Noticias de esta semana nos trajeron a la memoria una escena memorable de aquel film de Federico Fellini, La dolce vita (1960). Un barrio de Roma se ve convulsionado por la aparición milagrosa de la Virgen María ante un par de niños. Se moviliza al lugar un público multitudinario, el caso es seguido por toda Italia a través de los canales de televisión y las emisoras de radio. Todos quieren atestiguar y registrar el prodigio. Bajo una lluvia torrencial, los niños que juraban haber visto a la Virgen se ponen a corretear de un lado a otro prometiendo que va a aparecer de nuevo acá y allá, perseguidos por la gente enfervorizada. Se ríen entre ellos: simplemente estaban jugando.
Algo semejante parece haber pasado con el caso Penadés.
La misma persona que lo enterró de cabeza con una acusación gravísima -que fue ampliada después por otras denuncias similares- ahora reconoce que todo fue un juego: “gran parte de la causa está armada”, declaró Romina Papasso. Como ella misma ha recibido una denuncia de abuso sexual que asegura que es falsa, admite que esto “le cambió totalmente la cabeza” y que ahora quiere declarar a favor de Penadés.
Va más allá: incrimina tanto a un raterito chantajista que ganó notoriedad con el caso, haciéndolo responsable de la obtención de denunciantes truchos y fotos sacadas de contexto, como al estudio jurídico de la Udelar, al que acusa de preparar falsos testimonios: “yo vi cómo les decían lo que tenían que decir, antes de ir a las pericias. Una locura”.
La persona que ahora se retracta es la misma que en otro momento armó un zafarrancho contra el actual presidente Yamandú Orsi, oportunamente desarticulado por el mismo periodista de televisión del que hoy los frenteamplistas abominan.
Hoy se abren nuevas interrogantes que, seguramente, tendrán menos divulgación pública que el escándalo que hundió al exsenador.

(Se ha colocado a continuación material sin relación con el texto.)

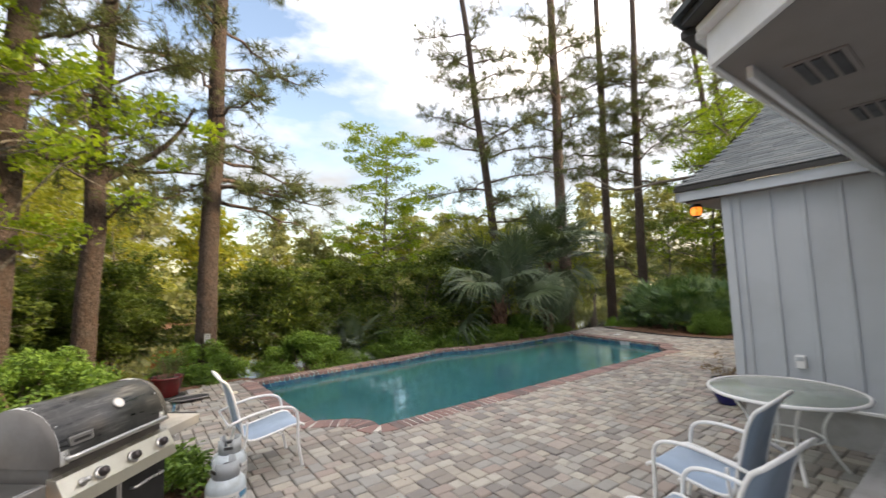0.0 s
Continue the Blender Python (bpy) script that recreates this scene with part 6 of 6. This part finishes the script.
def lay_pavers():
    """Two sizes of tumbled paver, square and oblong, laid in a mixed bond along the pool's axes."""
    rng = np.random.default_rng(3)
    g, nu, nv = 0.069, 300, 196
    u0, v0 = -2.9, 0.62
    taken = np.zeros((nv + 4, nu + 4), bool)
    cx, cy = pool_in.mean(0)
    hole = pool_out - nor * 0.10
    home = thing("patio_paving", pose(0, 0, 0), "tumbled grey, tan and rose concrete pavers in a mixed bond", "paving", kind="structure")
    shapes = {}
    for a, b in ((2, 2), (3, 2), (2, 3), (3, 3)):
        for k, bev in enumerate((0.009, 0.011, 0.007)):
            shapes[a, b, k] = to_mesh("paver", cbox(a * g - 0.010, b * g - 0.010, 0.055, bev), M_paver, False)
    rest, ends = [], np.zeros(nu + 4, int)
    near = []
    for r in range(nv):
        c = 0
        while c < nu:
            if taken[r, c]:
                c += 1
                continue
            w = 0
            while c + w < nu and not taken[r, c + w]:
                w += 1
            a = 2 if w in (2, 4) else 3 if w == 3 else int(rng.integers(2, 4)) if w > 4 else w
            b = int(rng.integers(2, 4))
            if a == 3 and b == 3 and rng.random() < 0.7:
                b = 2
            if c and rng.random() < 0.65:              # end level with the neighbour, so that the joints break
                e = ends[c - 1] - r
                if e in (2, 3) and not (a == 3 and e == 3 and rng.random() < 0.5):
                    b = e
            ends[c:c + a] = r + b
            taken[r:r + b, c:c + a] = True
            if a in (2, 3):
                u, v = u0 + (c + a / 2) * g, v0 + (r + b / 2) * g
                near.append((a, b, *uv(u, v)))
            c += a
    arr = np.array([(x, y) for _, _, x, y in near])
    ok = inside(arr[:, 0], arr[:, 1], PATIO) & ~inside(arr[:, 0], arr[:, 1], hole)
    order = []
    for (a, b, x, y), k in zip(near, ok):
        if not k:
            continue
        u, v = np.dot((x, y), U), np.dot((x, y), V)
        kerb = min(abs(v - 4.3) + abs(u - 1.8) * 0.45, abs(u - 11.9) * 1.3 + abs(v - 6.2) * 0.4)   # by the pool's front and far end
        order.append((kerb, a, b, x, y))
    order.sort()
    for i, (_, a, b, x, y) in enumerate(order):
        m = pose(x, y, -0.028 + rng.normal(0, 0.003), rng.normal(0, 0.8), rng.normal(0, 0.8), TURN_UV + rng.normal(0, 1.2))
        k = int(rng.integers(3))
        if i < 300:
            ob = new("paver", shapes[a, b, k])
            ob.matrix_basis, ob.parent = m, home
        else:
            rest.append(moved(cbox(a * g - 0.010, b * g - 0.010, 0.055, (0.009, 0.011, 0.007)[k]), m))
    part("more_pavers", join(*rest), M_paver_far, home)["kind"] = "stuff"


lay_pavers()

Si la mentada Papasso lo dice para tapar otra denuncia que se cierne sobre ella… Si el famoso Mastropierro recibió plata para cambiar declaraciones… El interés periodístico corre detrás de dos personalidades extravagantes, de las que podría decirse tanto que padecen de algún trastorno como que asumen conscientemente un comportamiento lumpen.
Mirando el asunto con la debida distancia y sin aventurar juicios sobre la inocencia o culpabilidad del exsenador, da un poco de vergüenza ajena que su vida y prestigio dependan de las veleidades de semejantes sujetos. Y vale la pena preguntarse qué nos pasa como sociedad, que somos tan rápidos en sepultar el honor de una persona por la maledicencia de desequilibrados o corruptos que se venden al mejor postor.

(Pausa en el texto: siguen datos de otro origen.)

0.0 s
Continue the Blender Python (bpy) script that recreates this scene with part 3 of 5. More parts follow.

Mientras se lleva al naufragio a un político de primera línea disparándole por debajo de la línea de flotación, poco éxito se tiene en el combate a los abusos intrafamiliares que solo se difunden públicamente cuando han ocurrido tragedias, como femicidios y filicidios en el interior de los hogares.
La secuencia mencionada al principio de la célebre película de Fellini culmina de manera terrible: en la desesperada búsqueda de esa Virgen María inventada por los chiquilines, un niño muere aplastado por la turba que detrás de eso se desencadena.
La madre llora su muerte, evocando paradójicamente la escena que inmortalizara Miguel Ángel en “La piedad”. Es una María verdadera la que queda allí padeciendo su martirio, en un hecho provocado por la mediatización banal de la superchería en torno a su propia imagen.
Los uruguayos debiéramos preguntarnos si los temas mediáticos realmente coinciden con los importantes. Si no nos distraemos en escandaletes inventados por lúmpenes, para destruir a un persona de públicas virtudes con la exhibición de sus vicios privados, mientras barremos durísimos dramas sociales debajo de la alfombra.
Si la celeridad del sistema de justicia es la misma cuando no hay intereses o favoritismos políticos implicados en los casos.
Si, además, los comunicadores damos más trascendencia a los clics que generan nuestros titulares, que a su trascendencia e impacto en la sociedad.
Bueno es que hayamos evolucionado hacia una ética de respeto integral a los derechos de las minorías, abandonando una práctica de avasallamiento que caracterizara nuestra antigua “cultura bárbara”.
Y malo, pésimo, es que incurramos en la sobreactuación de validar testimonios espurios, fabricar declaraciones a la justicia y sobredimensionar a personajes nefastos, convirtiéndolos en celebridades mediáticas.